• Stored data:
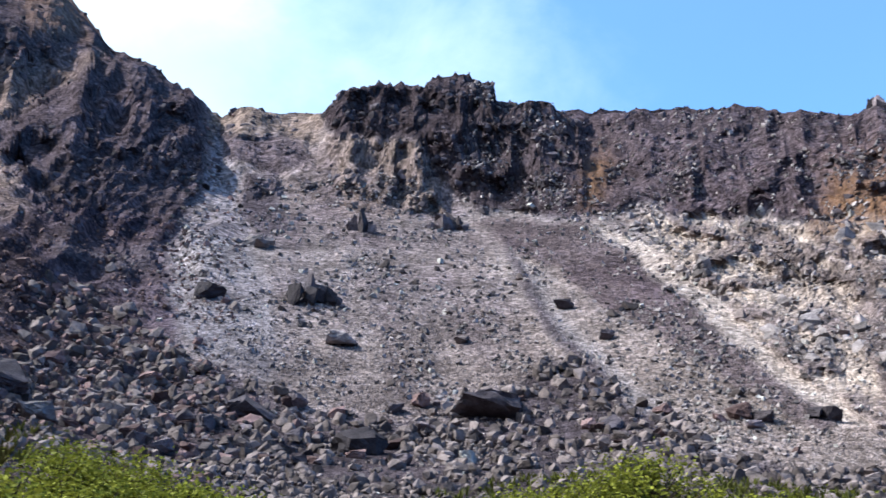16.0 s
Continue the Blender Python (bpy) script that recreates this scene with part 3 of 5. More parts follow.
valley = (1 - ease(BB, 22, 27)) * ease(RISE + 0.8 * n1, 7.5, 9.5) * (1 - heath) * FRONT * (1 - np.maximum(track, patch)) * (1 - gully_floor) * (1 - lit_face)
pale, rust, dark = over(pale, 0.9 * valley, np.clip(0.10 * n1, 0, 1)), over(rust, 0.8 * valley, 0.35 + 0.3 * n2), over(dark, 0.8 * valley, 0.5 - 0.4 * n1)
grass = grass * (1 - 0.55 * valley * ease(BB, -14, -4))
floor_heath = ease(BB + 1.5 * n1, 59, 66) * (1 - ease(BB, 80, 86)) * ease(RISE + 0.5 * n1, 8.2, 9.4) * (1 - ease(LL, 3.9, 4.2)) * (1 - terrace)
heath, pale = np.maximum(heath, 0.95 * floor_heath), over(pale, floor_heath, 0.0)
# brown heath over the peak's flank, grey talus below its cliff
flank = ease(BB + 1.2 * n1, 6, 11) * (1 - ease(BB, 38, 44)) * ease(RISE + 1.4 * n1 - 0.9 * ease(BB, 8, 16), 14.6, 17.0) * FRONT * (1 - talus) * (1 - patch)
heath, dark, pale = over(heath, flank, 1.0 + 0.1 * n1), over(dark, flank, 0.8), over(pale, flank, 0.0)
heath, rust = over(heath, talus, 0.0), over(rust, talus, 0.1)
dark, pale = over(dark, talus, 0.78 - 0.4 * n1 - 0.3 * n2), over(pale, talus, np.clip(0.05 + 0.22 * n1 + 0.16 * bell(BB, 37, 7) * bell(RISE, 16, 4), 0, 1))
heath, dark, pale = over(heath, peak_cliff, 0.15), over(dark, peak_cliff, 0.9 - 0.9 * pillars), over(pale, peak_cliff, 0.4 * pillars)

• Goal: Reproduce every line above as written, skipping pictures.

• Task response:
16.0 s
Continue the Blender Python (bpy) script that recreates this scene with part 3 of 5. More parts follow.
valley = (1 - ease(BB, 22, 27)) * ease(RISE + 0.8 * n1, 7.5, 9.5) * (1 - heath) * FRONT * (1 - np.maximum(track, patch)) * (1 - gully_floor) * (1 - lit_face)
pale, rust, dark = over(pale, 0.9 * valley, np.clip(0.10 * n1, 0, 1)), over(rust, 0.8 * valley, 0.35 + 0.3 * n2), over(dark, 0.8 * valley, 0.5 - 0.4 * n1)
grass = grass * (1 - 0.55 * valley * ease(BB, -14, -4))
floor_heath = ease(BB + 1.5 * n1, 59, 66) * (1 - ease(BB, 80, 86)) * ease(RISE + 0.5 * n1, 8.2, 9.4) * (1 - ease(LL, 3.9, 4.2)) * (1 - terrace)
heath, pale = np.maximum(heath, 0.95 * floor_heath), over(pale, floor_heath, 0.0)
# brown heath over the peak's flank, grey talus below its cliff
flank = ease(BB + 1.2 * n1, 6, 11) * (1 - ease(BB, 38, 44)) * ease(RISE + 1.4 * n1 - 0.9 * ease(BB, 8, 16), 14.6, 17.0) * FRONT * (1 - talus) * (1 - patch)
heath, dark, pale = over(heath, flank, 1.0 + 0.1 * n1), over(dark, flank, 0.8), over(pale, flank, 0.0)
heath, rust = over(heath, talus, 0.0), over(rust, talus, 0.1)
dark, pale = over(dark, talus, 0.78 - 0.4 * n1 - 0.3 * n2), over(pale, talus, np.clip(0.05 + 0.22 * n1 + 0.16 * bell(BB, 37, 7) * bell(RISE, 16, 4), 0, 1))
heath, dark, pale = over(heath, peak_cliff, 0.15), over(dark, peak_cliff, 0.9 - 0.9 * pillars), over(pale, peak_cliff, 0.4 * pillars)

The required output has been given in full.